After nearly 20 years of residing in the U.S. without lawful immigration status, our client is thrilled to finally call herself a lawful permanent resident.
On August 26, 2011 the U.S. Citizenship and Immigration Service (USCIS) granted lawful permanent resident status to “Ms. Santos.” Out of respect for our client’s right of privacy we are using a fictitious name. Ms. Santos was granted permanent resident status after 20 years of trying to become a lawful resident (green card holder).
Ms. Santos is a native and citizen of the Philippines. She entered the U.S. on a visitor’s visa in 1991. However, like many Filipinos, her initial application for a tourist visa was denied. Ms. Santos was desperate to come to the U.S., so she decided to file another application for a tourist visa under an assumed name. Her application was granted and she entered the U.S.
After residing in the U.S. for several years Ms. Santos met and fell in love with her current husband. She was very happy with her life in the U.S., and she dreamed of a joyous future with her husband and their children. As a U.S. citizen, her husband was eligible to file a visa petition for his wife. Ms.
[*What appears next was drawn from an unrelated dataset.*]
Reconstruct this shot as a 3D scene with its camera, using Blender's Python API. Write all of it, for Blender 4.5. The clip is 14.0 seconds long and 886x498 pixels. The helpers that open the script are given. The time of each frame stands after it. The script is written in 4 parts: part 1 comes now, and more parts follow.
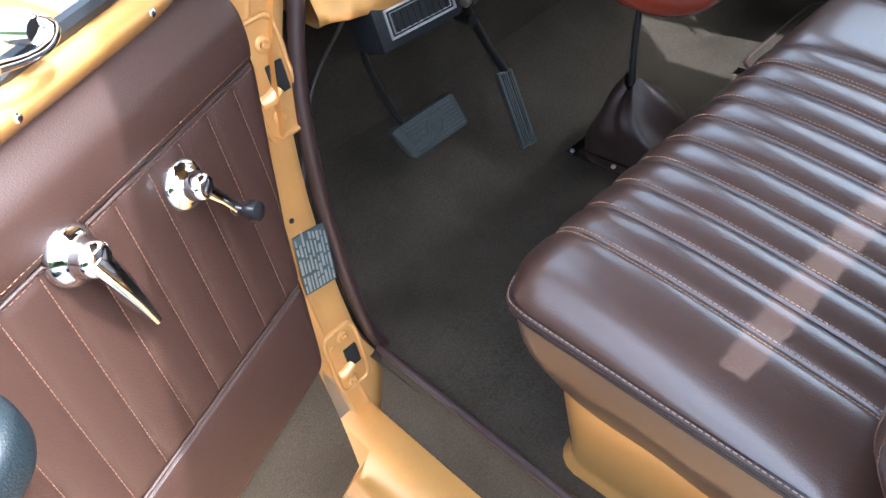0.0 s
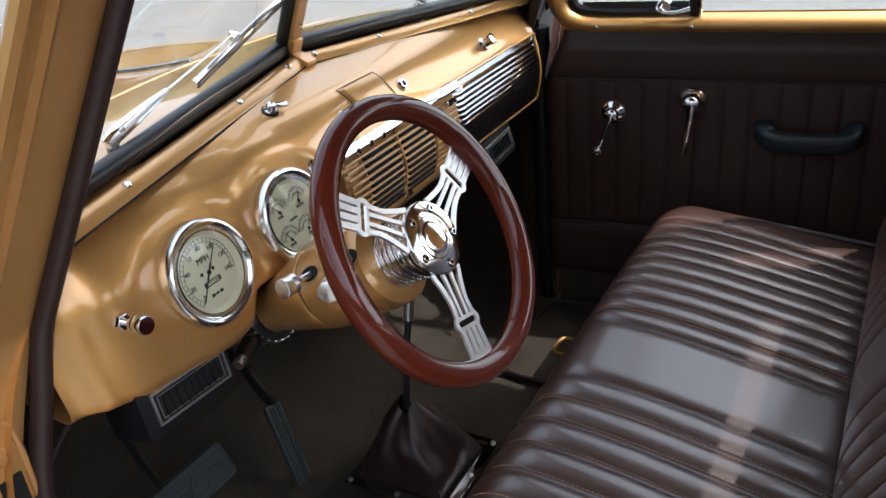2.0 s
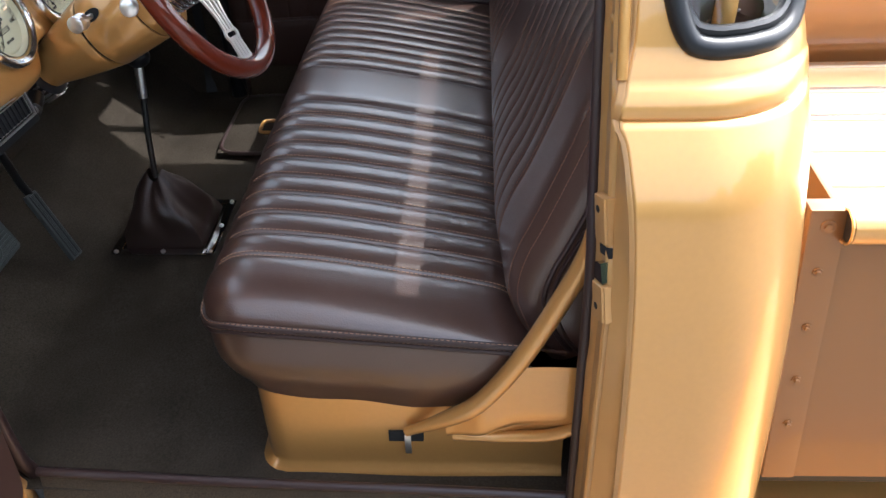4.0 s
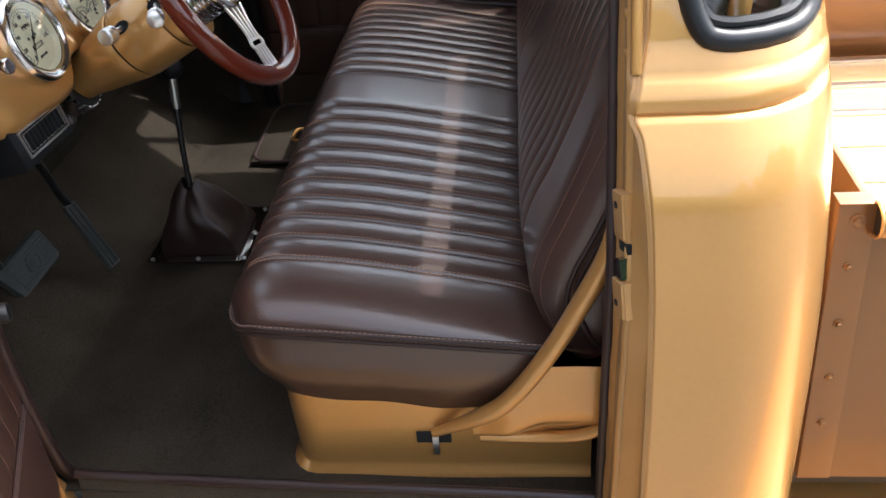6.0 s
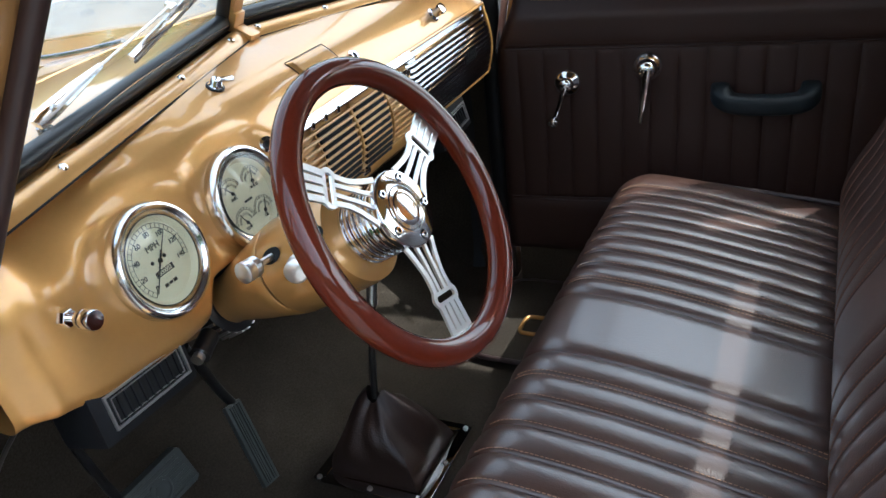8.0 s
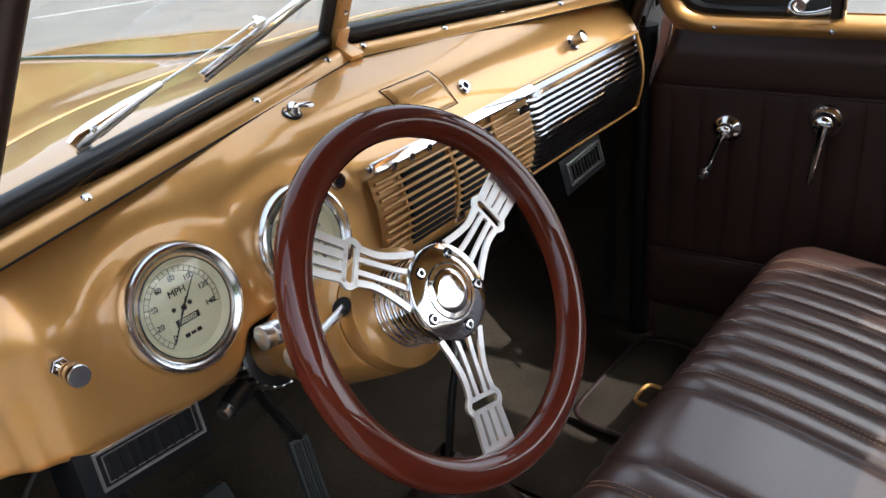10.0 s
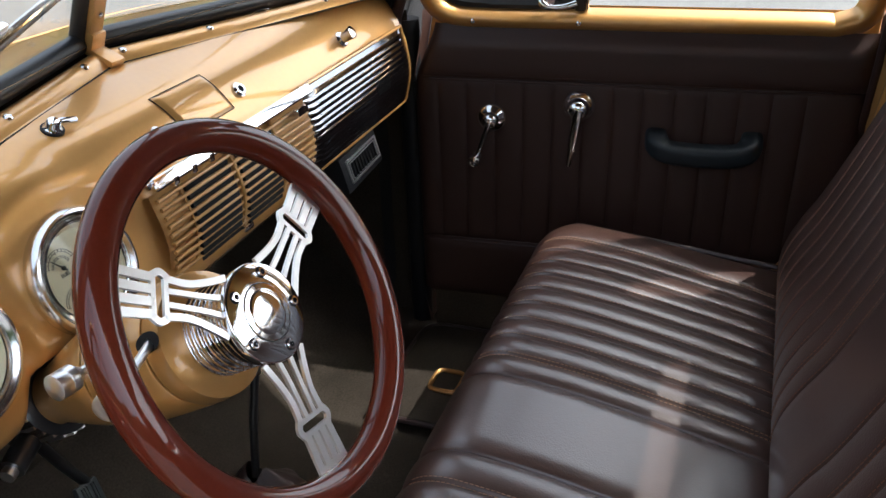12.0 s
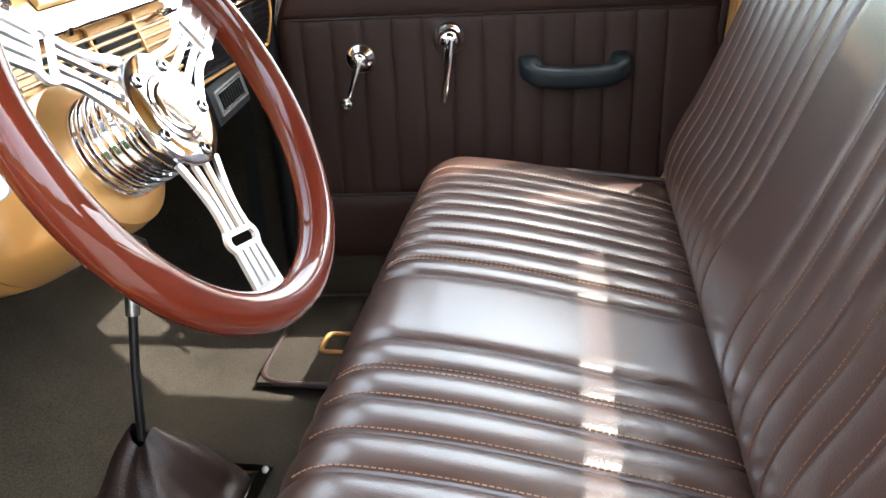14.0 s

Santos knew she wanted to remain in the U.S., but she did not know if that was possible because of her prior misrepresentation. While it was possible for her to be granted permanent resident status based on her marriage to a U.S. citizen, but she needed a waiver for her prior misrepresentation.
Ms. Santos’ application for a waiver would only be granted if she could prove that her husband would suffer extreme hardship if she was denied and had to leave the U.S. After living in the shadows for nearly 20 years, Ms. Santos and her husband retained Reeves & Associates (R&A) to represent her for a waiver. They were represented by one of the partners of the firm, Attorney Devin Connolly. He worked tirelessly with Ms. Santos and her husband to develop the evidence to support the extreme emotional and financial hardships that Mr. Santos would suffer if his wife was not granted permanent resident status and deported.
R&A is now pleased to announce that the USCIS has granted a waiver for Ms. Santos and adjusted her status to a green card holder. As a lawful permanent resident of the U.S., she no longer lives in fear that she will be deported because of her prior misrepresentation and be separated from her loving husband. The granting of Ms. Santos’ permanent resident status was the culmination of her long struggle to obtain lawful immigration status in the U.S. We at Reeves & Associates are pleased that Ms. Santos was granted relief, and we are proud of our record of success in obtaining waivers for clients with similar problems.